From my tv show, I found out that it goes about 100 words a minute read out loud. I'd keep it to excerpts that are 800 words-ish. That'll keep 'em listening 'n wantin' more.
It's hard to read too slowly. People can hear faster if you read slower.
good point about hearing "faster".
I'll see how it goes if I go to future gatherings. I do think those who write have a duty to promote other people who write than ourselves.
One of the scariest things I've seen is the number of would be writers who clearly don't read other writers.
Your writing group sounds really awesome. Especially the desserts part.
Bella,
it is.
but to be clear, there's a writing group and then there are the reading gatherings described in the post.

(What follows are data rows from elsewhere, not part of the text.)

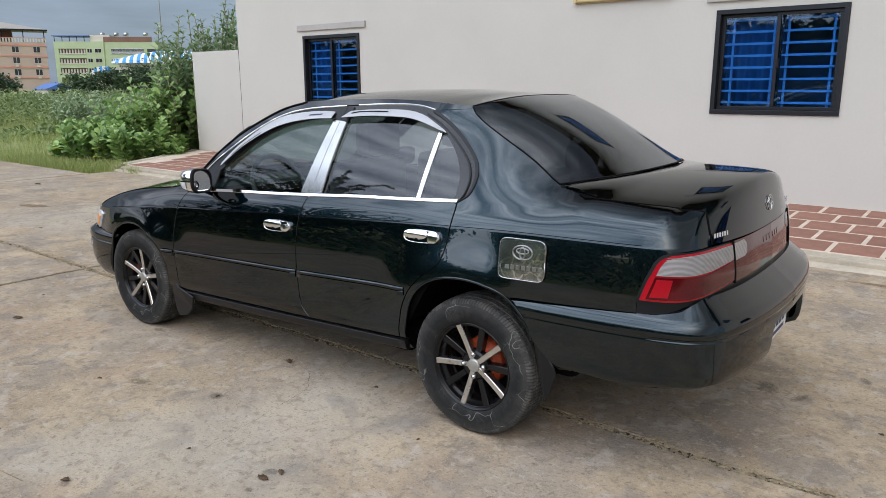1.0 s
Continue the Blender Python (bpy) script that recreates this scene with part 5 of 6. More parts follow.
both_sides("mirror_glass", (turn_in([glass_face(*(mid + (p - mid) * 0.81).yz) for p in last]), [tuple(range(n))]), M_CHROME, shell, label="mirror glass")
spot = [glass_face(mid.y - 0.036 + 0.0045 * k * math.cos(a), mid.z - 0.020 + 0.0045 * k * math.sin(a), 0.003 + 0.007 * (1 - (k / 4) ** 2)) for k in range(1, 5) for a in np.linspace(0, 2 * math.pi, 21)[:-1]]
spot_f = [(r * 20 + j, (r + 1) * 20 + j, (r + 1) * 20 + (j + 1) % 20, r * 20 + (j + 1) % 20) for r in range(3) for j in range(20)] + [tuple(range(20))]
both_sides("blind_spot_mirror", (turn_in(spot), spot_f), M_CHROME, shell, label="small round convex mirror")
v, f = tube(turn_in([glass_face(mid.y - 0.036 + 0.020 * math.cos(a), mid.z - 0.020 + 0.020 * math.sin(a), 0.004) for a in np.linspace(0, 2 * math.pi, 25)]), 0.0032, 6)
both_sides("blind_spot_rim", (v, f), M_BLACK, shell)


def shell_patch(t0, t1, a0, a1, off):
    """A piece lying on the mirror's shell, between two stations and two angles."""
    verts, faces, w = [], [], 7
    for i in range(w):
        t = t0 + (t1 - t0) * i / (w - 1)
        k = (1 - (1 - t) ** 2.3) ** 0.5
        for j in range(w):
            a = radians(a0 + (a1 - a0) * j / (w - 1))
            cy, cz = math.cos(a), math.sin(a)
            verts.append(Vector((-0.588 + 0.105 * t, -0.862 + (0.094 + off) * k * math.copysign(abs(cy) ** 0.62, cy), 0.958 + (0.067 + off) * k * math.copysign(abs(cz) ** 0.66, cz) - 0.012 * k * cy)))
    for i in range(w - 1):
        for j in range(w - 1):
            faces.append((i * w + j, i * w + j + 1, (i + 1) * w + j + 1, (i + 1) * w + j))
    return turn_in(verts), faces


both_sides("indicator_lens", shell_patch(0.28, 0.72, 183, 214, 0.003), M_HEAD, shell, label="clear indicator lens")
both_sides("cover_seam", shell_patch(0.10, 0.98, 180.5, 183, 0.0012), M_RUBBER, shell)
arm_v, arm_f = tube([(-0.55, -0.80, 0.925), (-0.57, -0.76, 0.905), (-0.60, -0.71, 0.905)], 0.035, 10, 1.3, 0.7)
both_sides("mirror_arm", (arm_v, arm_f), M_BLACK, shell, label="black mirror arm")
panel("mirror_sail", [(-0.69, 0.885), (-0.64, 0.893), (-0.50, 0.91), (-0.49, 1.006), (-0.53, 1.0), (-0.62, 0.935)], M_BLACK, front_doors, off=0.004)

# aerial on the pillar
v, f = tube([side_surface(-0.450, 1.166) + Vector((0, 0, 0.002)), side_surface(-0.41, 1.194) + Vector((0, 0, 0.005)), side_surface(-0.350, 1.232) + Vector((0, 0, 0.005))], 0.006, 8)
mesh_part("aerial", v, f, M_BLACK, car, label="short black aerial on the pillar")

# a thin near-black tube stands in for the shaded gap beside the bonnet
v, f = tube([side_surface(x, z - 0.001) + Vector((0, -0.0005, 0)) for x, z in smooth_line(HOODLINE, 2)], 0.0022, 6)
both_sides("bonnet_gap_shade", (v, f), M_DARK, car)

# cabin
def seat(x, y, w):
    bm = boxes(((x - 0.10, y - w, 0.36), (x + 0.38, y + w, 0.54)), bevel=0.04)
    box(bm, (x + 0.33, y - w, 0.50), (x + 0.47, y + w, 1.08), 0.045, None)
    box(bm, (x + 0.42, y - 0.13, 1.10), (x + 0.52, y + 0.13, 1.27), 0.04, None)
    return bm


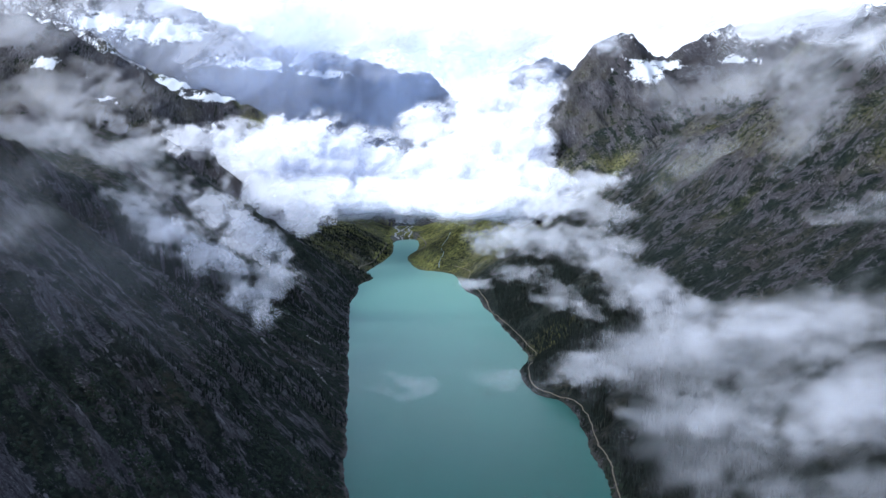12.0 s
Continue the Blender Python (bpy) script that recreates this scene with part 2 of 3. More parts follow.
def land_material():
    k = Nodes("mountain_ground")
    p = k.place()
    fall, down = k.attr("fall"), k.attr("down")
    high = k.math("MULTIPLY", k.split(p)[2], 0.012)
    streak = k.xyz(k.math("MULTIPLY", fall, 0.062), k.math("MULTIPLY", down, 0.009), high)
    s1 = k.noise(streak, 1.0, 7, 0.66, 0.8)
    s2 = k.noise(streak, 4.3, 6, 0.65, 0.5)
    g = k.noise(p, 0.11, 7, 0.66)
    fine = k.noise(p, 0.42, 6, 0.72)
    wide = k.noise(p, 0.010, 5, 0.6, 0.4)
    # scrub, heath and stone
    shrub = k.mix(k.step(g, 0.3, 0.7), (0.004, 0.008, 0.008), (0.014, 0.021, 0.016))
    heath = k.mix(fine, (0.022, 0.023, 0.017), (0.052, 0.048, 0.036))
    shrub = k.mix(k.math("MULTIPLY", k.step(wide, 0.44, 0.66), k.step(g, 0.35, 0.65)), shrub, heath)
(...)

A member of my writing group hosts them with her husband.
Dessert is a good idea.
As bella rossa suggests, dessert is always a good idea.
Someone brought something called "gourmet" marshmallows....I'm not even fully certain what marshmallows are made of.
someone else brought a very white cheese.
I picked up a block of white food and assumed that it was a bit of the gourmet marshmallow that someone had sliced in half.
Naturally, it was cheese. Always a bizarre sensation when you expect to taste one thing and it's something almost totally different.
That sounds like a great evening out. I always find it so much more alive when you hear someone read aloud. My Grade Six teacher always took about 1/2 hour per day and read to us. We loved it and heard lots of great books that way.
Although I can't imagine starting such a group, participating in one would be a real experience I think. Of course, I'm the right age for it now. :-)
I wonder how good your poker face is for biting into a piece of cheese thinking it was marshmallow. Impossible to determine on a blog.
Dale,
I imagine they have groups like this where you are. If they have them here, there must be dozens of them in a place like Toronto.
It was no poker face. I said something immediately like "What the heck! This is strange tasting marshmallow."
I did finish the cheese, which wasn't bad as cheese went. It didn't feel polite to spit it out into the midst of the dessert samplers.